Всепланетный капиталистический кризис не только не закончился, но и собирается стать еще глубже. Знатоки говорят сейчас об этом примерно с такой же уверенностью, с какой года полтора назад рассуждали о том, что самое страшное — уже позади.


Самый масштабный со времен Великой депрессии экономический кризис, наступление которого было очевидно еще где-то в конце 2007-го – начале 2008-го, действительно продолжается. Но при этом он далеко не всемирный и даже не вполне капиталистический, сколько бы ни буянили левые демонстранты, "оккупирующие" Уолл-стрит, биржи, скверы у собора Св. Павла и другие финансово-буржуазные опорные пункты в Америке и Европе.


Большую часть жителей планеты спад экономики почти не затронул. Две трети человечества обитает не в богатых, но и не в нищих государствах, а в странах недостроенного, или, если угодно, развивающегося капитализма, и почти всюду там хозяйственный рост продолжается. Точных цифр здесь нет и не может быть – статистика теперь везде подчинена политике, но приблизительно оценить масштабы перемен все-таки можно.
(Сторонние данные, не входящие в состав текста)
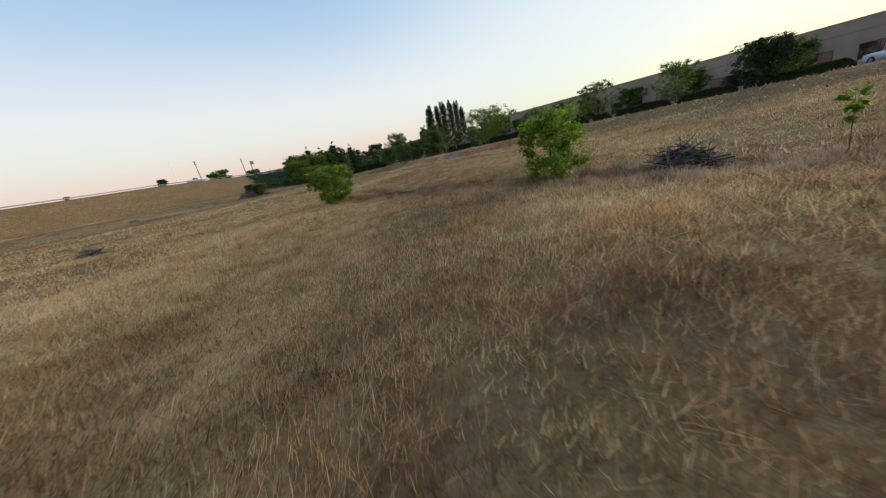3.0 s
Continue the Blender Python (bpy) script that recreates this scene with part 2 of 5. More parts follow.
def grass_mat(name, colors, rand=0.5, patch=1.15, hue=1.0):
    """Dry grass: a colour by blade and by patches of the field, from olive through straw to rust."""
    m, n, l, p = mat_base(name)
    g = n.new("ShaderNodeNewGeometry")
    tc = n.new("ShaderNodeTexCoord")
    n1, n2 = n.new("ShaderNodeTexNoise"), n.new("ShaderNodeTexNoise")
    n1.inputs["Scale"].default_value, n2.inputs["Scale"].default_value = 0.11, 1.1
    n1.inputs["Detail"].default_value, n2.inputs["Detail"].default_value = 4, 5
    l.new(tc.outputs["Object"], n1.inputs["Vector"])
    l.new(tc.outputs["Object"], n2.inputs["Vector"])
    a = n.new("ShaderNodeMath")
    a.operation = "ADD"
    l.new(n1.outputs["Fac"], a.inputs[0])
    l.new(n2.outputs["Fac"], a.inputs[1])
    b = n.new("ShaderNodeMath")
    b.operation = "MULTIPLY_ADD"
    b.inputs[1].default_value, b.inputs[2].default_value = patch, 0.5 - patch - rand / 2
    l.new(a.outputs[0], b.inputs[0])
    c = n.new("ShaderNodeMath")
    c.operation = "MULTIPLY_ADD"
    c.inputs[1].default_value = rand
    l.new(g.outputs["Random Per Island"], c.inputs[0])
    l.new(b.outputs[0], c.inputs[2])
    r = n.new("ShaderNodeValToRGB")
    k = len(colors)
    while len(r.color_ramp.elements) < k:
        r.color_ramp.elements.new(0.5)
    for i, (e, col) in enumerate(zip(r.color_ramp.elements, colors)):
        e.position, e.color = 0.08 + 0.84 * i / (k - 1), (*col, 1)
    l.new(c.outputs[0], r.inputs[0])
    n3, n4 = n.new("ShaderNodeTexNoise"), n.new("ShaderNodeMath")
    n3.inputs["Scale"].default_value, n3.inputs["Detail"].default_value = 0.33, 4
    shift = n.new("ShaderNodeVectorMath")
    shift.inputs[1].default_value = (31.0, 17.0, 5.0)
    l.new(tc.outputs["Object"], shift.inputs[0])
    l.new(shift.outputs[0], n3.inputs["Vector"])
    n4.operation = "MULTIPLY_ADD"
    n4.inputs[1].default_value = 0.16
    l.new(g.outputs["Random Per Island"], n4.inputs[0])
    l.new(n3.outputs["Fac"], n4.inputs[2])
    tint = n.new("ShaderNodeValToRGB")
    tint.color_ramp.elements.new(0.5)
    for e, (pos, col) in zip(tint.color_ramp.elements, ((0.44, (0.95, 0.98, 0.76)), (0.57, (1.0, 0.96, 0.90)), (0.71, (1.0, 0.83, 0.67)))):
        e.position, e.color = pos, (*col, 1)
    l.new(n4.outputs[0], tint.inputs[0])
    hued = n.new("ShaderNodeMixRGB")
    hued.blend_type = "MULTIPLY"
    hued.inputs[0].default_value = hue
    l.new(r.outputs[0], hued.inputs[1])
    l.new(tint.outputs[0], hued.inputs[2])
    l.new(hued.outputs[0], p.inputs["Base Color"])
    p.inputs["Roughness"].default_value = 0.75
    p.inputs["Specular IOR Level"].default_value = 0.15
    t = n.new("ShaderNodeBsdfTranslucent")
    l.new(hued.outputs[0], t.inputs[0])
    mx = n.new("ShaderNodeMixShader")
    mx.inputs[0].default_value = 0.5
    l.new(p.outputs[0], mx.inputs[1])
    l.new(t.outputs[0], mx.inputs[2])
    l.new(mx.outputs[0], n["Material Output"].inputs[0])
    return m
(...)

Вторая в мире китайская экономика сейчас раза в полтора больше, чем четыре года назад — к началу 2008-го. Она лишь на четверть меньше американской (если считать ВВП по паритету покупательной способности), а перед кризисом уступала ей вдвое. Экономика Индии за те же четыре года выросла на треть и по итогам 2011-го, обойдя японскую, станет третьей в мире. Экономика еще одного поднимающегося гиганта — Индонезии — выросла на четверть. Так что кому спад, а кому и подъем. Во всех этих государствах рыночная экономика, а попросту говоря, капитализм (как бы ни называли свой строй те же китайцы), работает вполне успешно. Примерно то же самое можно сказать и о большинстве стран более зажиточных, хотя и не достигших звания богатых. На 10 и более процентов за четыре "кризисных" года выросли экономики Бразилии, Турции, Чили и Колумбии. У кого-то из них была легкая заминка в 2009-м, а у кого-то даже ее не было.


Все эти страны друг от друга очень отличаются, поэтому и модели капитализма у них не похожи. Кстати, Россия, находясь приблизительно в той же категории зажиточности, что Аргентина и Бразилия, только сейчас возвращается к предкризисному уровню ВВП (то есть к максимумам, достигнутым в 1-м и 2-м кварталах 2008-го). Так что росийская модель капитализма явно не из удачных.


Однако экономики большинства стран, которые богатыми не назовешь, растут, а некоторые даже захватывают командные высоты. Так что разочаровываться в капитализме у них сегодня особых причин нет. Эти страны объединяет то, что живут они, как правило, по средствам, не влезая в долги. Что требует от народов согласия на достаточно скромную жизнь. И пока они на нее соглашаются, хозяйственный рост будет продолжаться.


Что же до стран богатых (если относить к таковым те, в которых ВВП на душу не меньше $30000, считая по паритету покупательной способности), то некоторые из них тоже довольно уверенно проходят через трудные времена.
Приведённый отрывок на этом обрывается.